• **YOUR OBJECTIVE**
Find the lines holding the string "made" in the data, then copy all of them.

• **INFORMATION SUPPLIED**
= = = = =

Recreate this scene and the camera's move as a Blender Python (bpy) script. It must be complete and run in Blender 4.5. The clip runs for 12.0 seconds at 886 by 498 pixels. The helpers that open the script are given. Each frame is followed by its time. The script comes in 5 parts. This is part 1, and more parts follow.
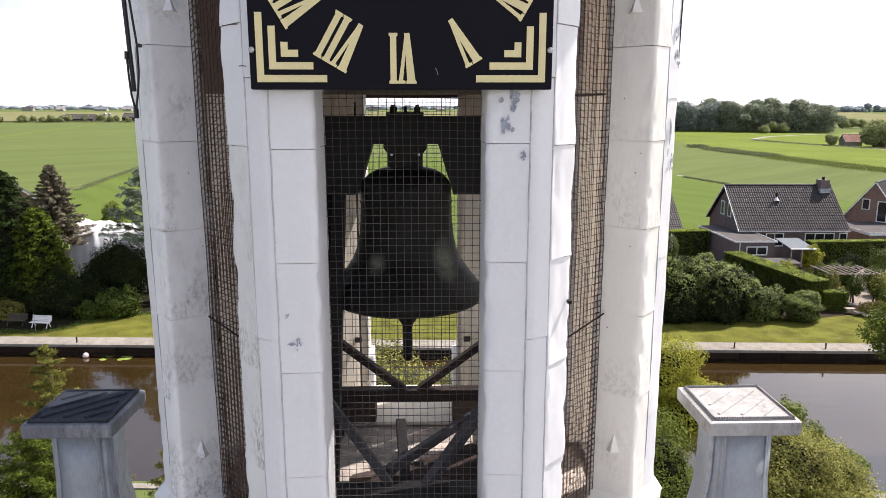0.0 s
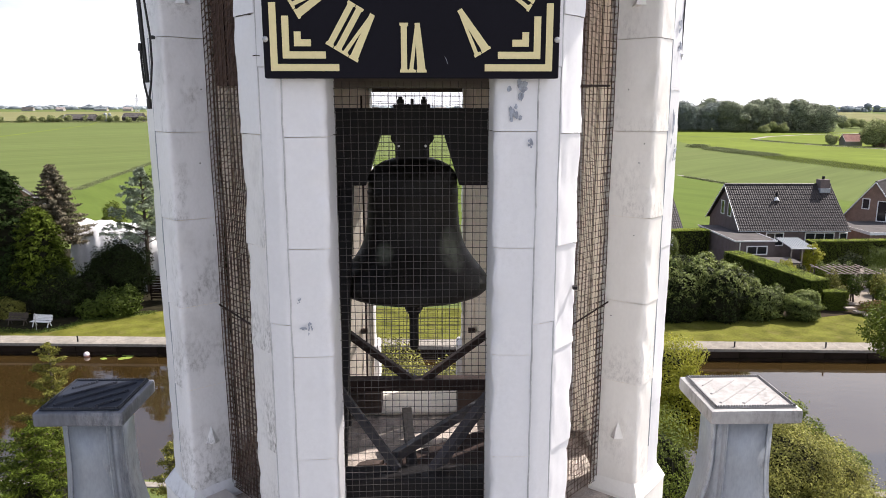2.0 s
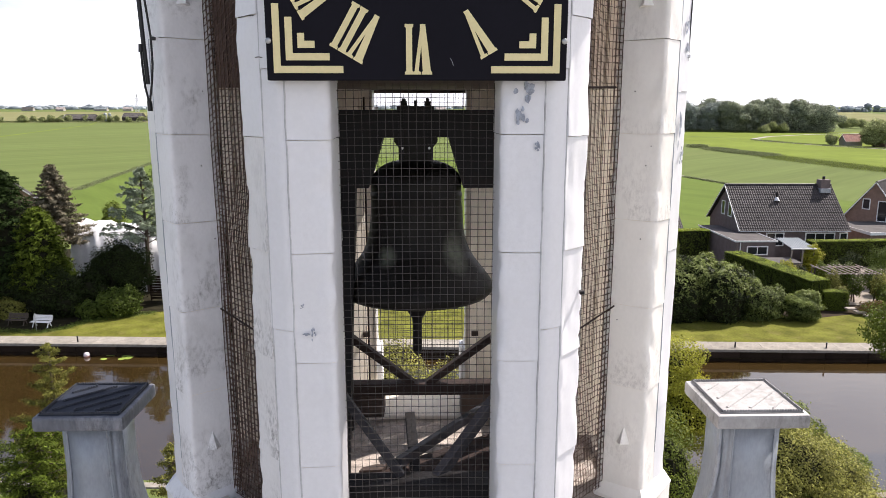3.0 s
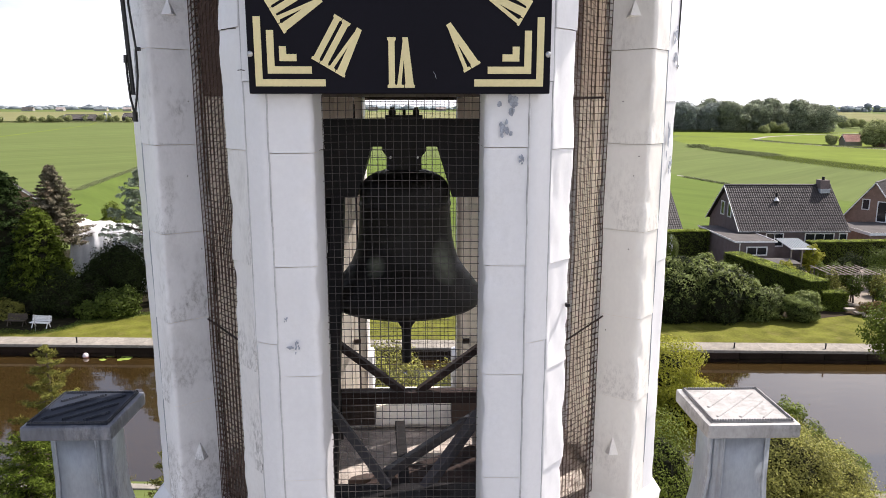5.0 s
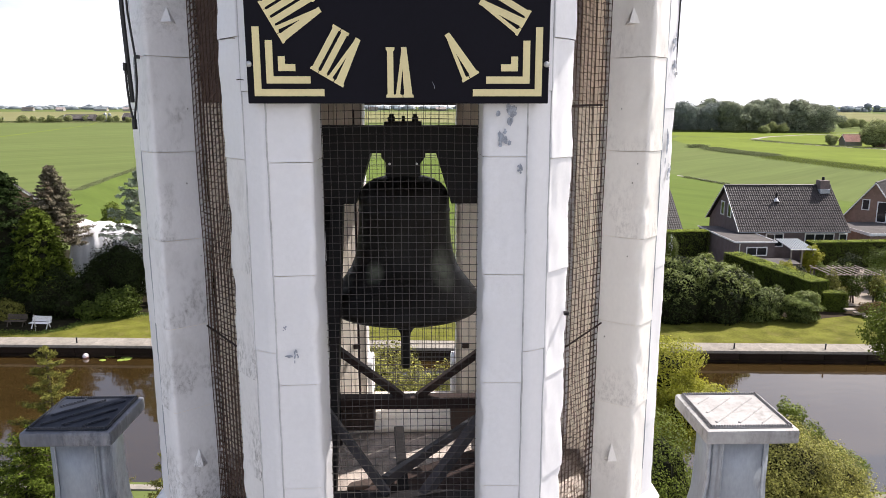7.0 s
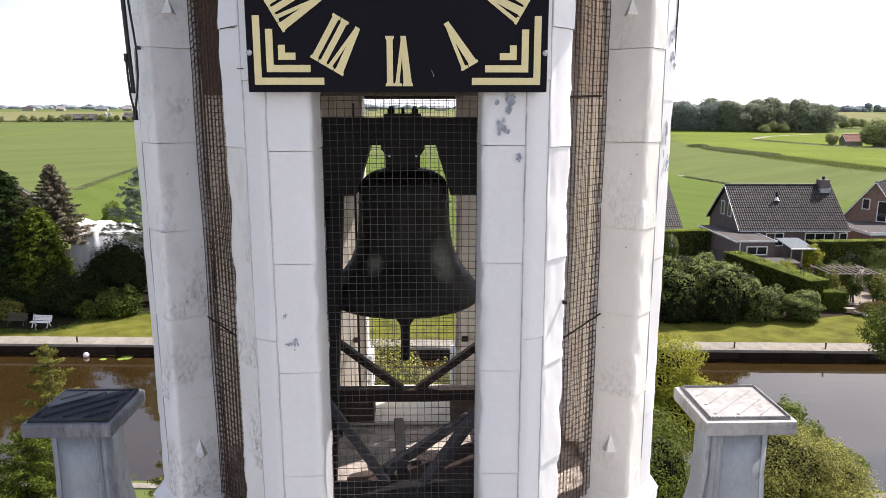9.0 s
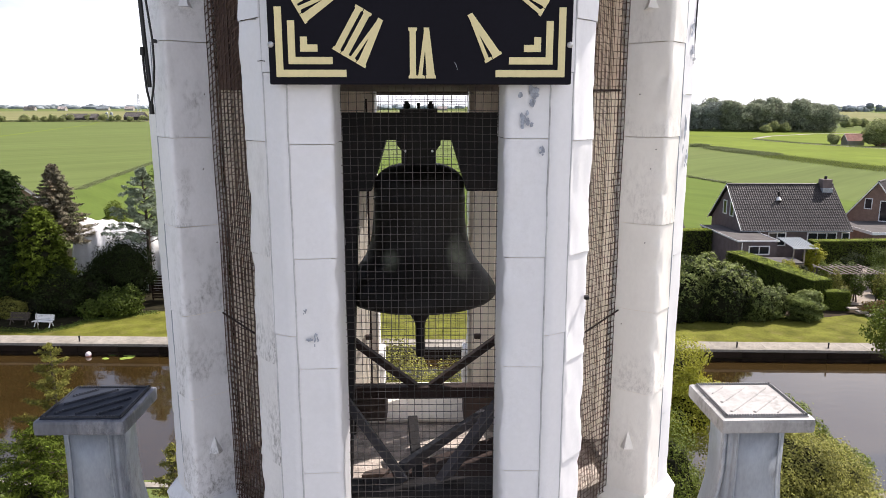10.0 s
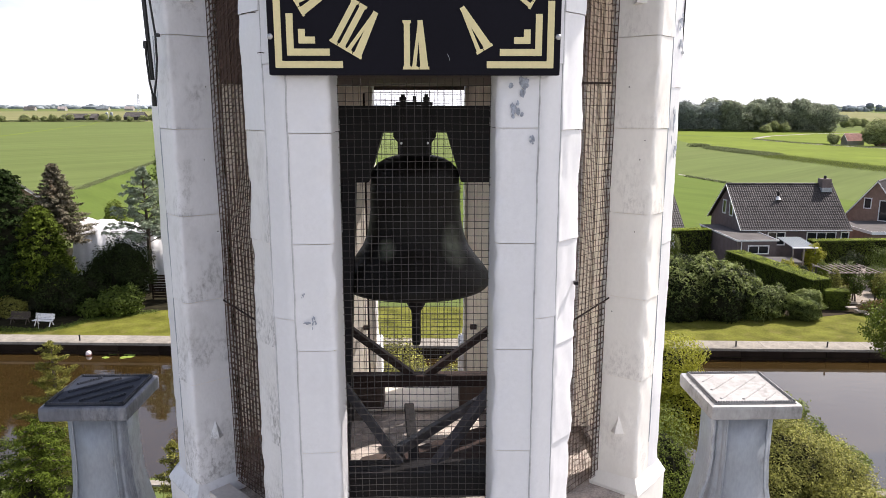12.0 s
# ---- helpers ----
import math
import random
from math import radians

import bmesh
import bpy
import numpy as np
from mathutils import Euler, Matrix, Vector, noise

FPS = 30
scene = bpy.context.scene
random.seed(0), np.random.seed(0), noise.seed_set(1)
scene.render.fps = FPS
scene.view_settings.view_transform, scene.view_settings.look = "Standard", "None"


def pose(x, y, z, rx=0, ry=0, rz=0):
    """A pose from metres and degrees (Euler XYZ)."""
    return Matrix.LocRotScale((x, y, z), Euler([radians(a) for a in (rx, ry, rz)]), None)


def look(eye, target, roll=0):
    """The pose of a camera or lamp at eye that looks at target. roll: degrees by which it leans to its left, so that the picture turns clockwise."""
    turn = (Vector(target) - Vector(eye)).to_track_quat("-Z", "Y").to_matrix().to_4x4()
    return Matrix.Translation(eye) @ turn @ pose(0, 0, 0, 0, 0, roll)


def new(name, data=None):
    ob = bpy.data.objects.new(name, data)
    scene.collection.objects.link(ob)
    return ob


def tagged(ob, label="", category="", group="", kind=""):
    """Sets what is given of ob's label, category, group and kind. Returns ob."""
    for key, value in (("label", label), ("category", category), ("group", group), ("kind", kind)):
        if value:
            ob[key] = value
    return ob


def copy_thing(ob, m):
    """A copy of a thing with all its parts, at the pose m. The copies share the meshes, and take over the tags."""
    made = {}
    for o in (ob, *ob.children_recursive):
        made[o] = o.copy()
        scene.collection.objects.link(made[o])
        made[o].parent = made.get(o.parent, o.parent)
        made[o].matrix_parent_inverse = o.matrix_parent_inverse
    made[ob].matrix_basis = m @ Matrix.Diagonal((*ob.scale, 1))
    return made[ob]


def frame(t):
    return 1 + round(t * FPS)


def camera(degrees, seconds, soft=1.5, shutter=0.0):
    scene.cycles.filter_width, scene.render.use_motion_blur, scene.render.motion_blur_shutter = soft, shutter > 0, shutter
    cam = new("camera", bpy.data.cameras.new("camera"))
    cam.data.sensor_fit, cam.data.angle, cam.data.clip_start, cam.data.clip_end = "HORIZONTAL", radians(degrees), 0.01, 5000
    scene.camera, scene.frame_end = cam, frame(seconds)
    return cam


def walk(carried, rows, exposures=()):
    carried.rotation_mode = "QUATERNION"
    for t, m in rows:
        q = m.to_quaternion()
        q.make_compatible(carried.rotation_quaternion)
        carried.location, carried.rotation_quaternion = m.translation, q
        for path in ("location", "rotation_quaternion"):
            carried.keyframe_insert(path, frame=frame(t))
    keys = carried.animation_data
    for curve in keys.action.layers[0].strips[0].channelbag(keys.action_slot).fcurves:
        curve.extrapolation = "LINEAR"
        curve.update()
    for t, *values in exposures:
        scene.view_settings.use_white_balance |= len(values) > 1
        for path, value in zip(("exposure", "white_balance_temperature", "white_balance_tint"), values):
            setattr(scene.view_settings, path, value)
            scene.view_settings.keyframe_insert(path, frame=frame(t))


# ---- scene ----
cam = camera(64.0, 12.0, soft=0.72)
ZC = 14.3
PATH = [
    (0.0, 0.0748, -3.3324, 14.3337, -11.488, -1.500),
    (0.5, 0.0626, -3.3639, 14.3146, -11.488, -1.500),
    (1.0, 0.0830, -3.3769, 14.3127, -11.488, -1.500),
    (1.5, 0.0649, -3.3838, 14.3042, -11.488, -1.500),
    (2.0, 0.0436, -3.3907, 14.2979, -11.488, -1.500),
    (2.5, 0.0470, -3.3808, 14.3002, -11.488, -1.500),
    (3.0, 0.0268, -3.3515, 14.3057, -11.488, -1.500),
    (5.0, 0.0801, -3.3335, 14.3462, -11.488, -1.500),
    (5.5, 0.0670, -3.3410, 14.3494, -11.488, -1.500),
    (6.0, 0.0676, -3.3290, 14.3551, -11.488, -1.500),
    (6.5, 0.0847, -3.3226, 14.3624, -11.488, -1.500),
    (7.0, 0.0845, -3.3310, 14.3757, -11.488, -1.500),
    (9.0, 0.0874, -3.3512, 14.3419, -11.511, -1.477),
    (9.5, 0.0363, -3.3374, 14.3234, -11.534, -1.386),
    (10.0, 0.0197, -3.3297, 14.3201, -11.534, -1.386),
    (10.5, 0.0501, -3.3432, 14.3115, -11.534, -1.386),
    (11.0, 0.0739, -3.3615, 14.3034, -11.534, -1.386),
    (11.5, 0.0573, -3.3953, 14.3033, -11.534, -1.386),
    (12.0, 0.0395, -3.4182, 14.2891, -11.534, -1.386),
]
walk(cam, [(t, pose(x, y, z, 90 + pitch, 0, yaw)) for t, x, y, z, pitch, yaw in PATH],
     exposures=[(0.0, 0.48, 6480, 17), (12.0, 0.48, 6480, 17)])

# ---- sky and sun ----
SUN_AZ, SUN_EL = radians(55.5), radians(50)     # azimuth clockwise from +y
world = bpy.data.worlds.new("world")
scene.world = world
world.use_nodes = True
wn, wl = world.node_tree.nodes, world.node_tree.links
wn.clear()
sky = wn.new("ShaderNodeTexSky")
sky.sky_type, sky.sun_disc = "NISHITA", False
sky.sun_elevation, sky.sun_rotation = SUN_EL, SUN_AZ
sky.air_density, sky.dust_density = 1.0, 2.2
tco = wn.new("ShaderNodeTexCoord")
wmap = wn.new("ShaderNodeMapping")
wmap.inputs["Scale"].default_value = (1.2, 1.2, 4.0)
cl = wn.new("ShaderNodeTexNoise")
cl.inputs["Scale"].default_value, cl.inputs["Detail"].default_value, cl.inputs["Roughness"].default_value = 2.2, 6, 0.6
cr = wn.new("ShaderNodeValToRGB")
cr.color_ramp.elements[0].position, cr.color_ramp.elements[1].position = 0.30, 0.70
cr.color_ramp.elements[0].color, cr.color_ramp.elements[1].color = (0.12, 0.12, 0.12, 1), (0.92, 0.92, 0.92, 1)
veil = wn.new("ShaderNodeVectorMath")           # the cloud veil thickens towards the sun
veil.operation = "DOT_PRODUCT"
veil.inputs[1].default_value = (0.42, 0.0, 0.0)
vsum = wn.new("ShaderNodeMath")
wl.new(tco.outputs["Generated"], veil.inputs[0])
wsep, haze, hsum = wn.new("ShaderNodeSeparateXYZ"), wn.new("ShaderNodeMapRange"), wn.new("ShaderNodeMath")
haze.inputs["From Min"].default_value, haze.inputs["From Max"].default_value = 0.30, 0.02     # haze towards the horizon
haze.inputs["To Max"].default_value = 0.40
wl.new(tco.outputs["Generated"], wsep.inputs[0])
wl.new(wsep.outputs["Z"], haze.inputs["Value"])
thin = wn.new("ShaderNodeMapRange")               # and thins out above
thin.inputs["From Min"].default_value, thin.inputs["From Max"].default_value = 0.20, 0.36
thin.inputs["To Max"].default_value = -0.22
tsum = wn.new("ShaderNodeMath")
wl.new(wsep.outputs["Z"], thin.inputs["Value"])
wl.new(veil.outputs["Value"], tsum.inputs[0])
wl.new(thin.outputs[0], tsum.inputs[1])
wl.new(tsum.outputs[0], hsum.inputs[0])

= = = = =

• **WORKED SOLUTION**
    made = {}
        made[o] = o.copy()
        scene.collection.objects.link(made[o])
        made[o].parent = made.get(o.parent, o.parent)
        made[o].matrix_parent_inverse = o.matrix_parent_inverse
    made[ob].matrix_basis = m @ Matrix.Diagonal((*ob.scale, 1))
    return made[ob]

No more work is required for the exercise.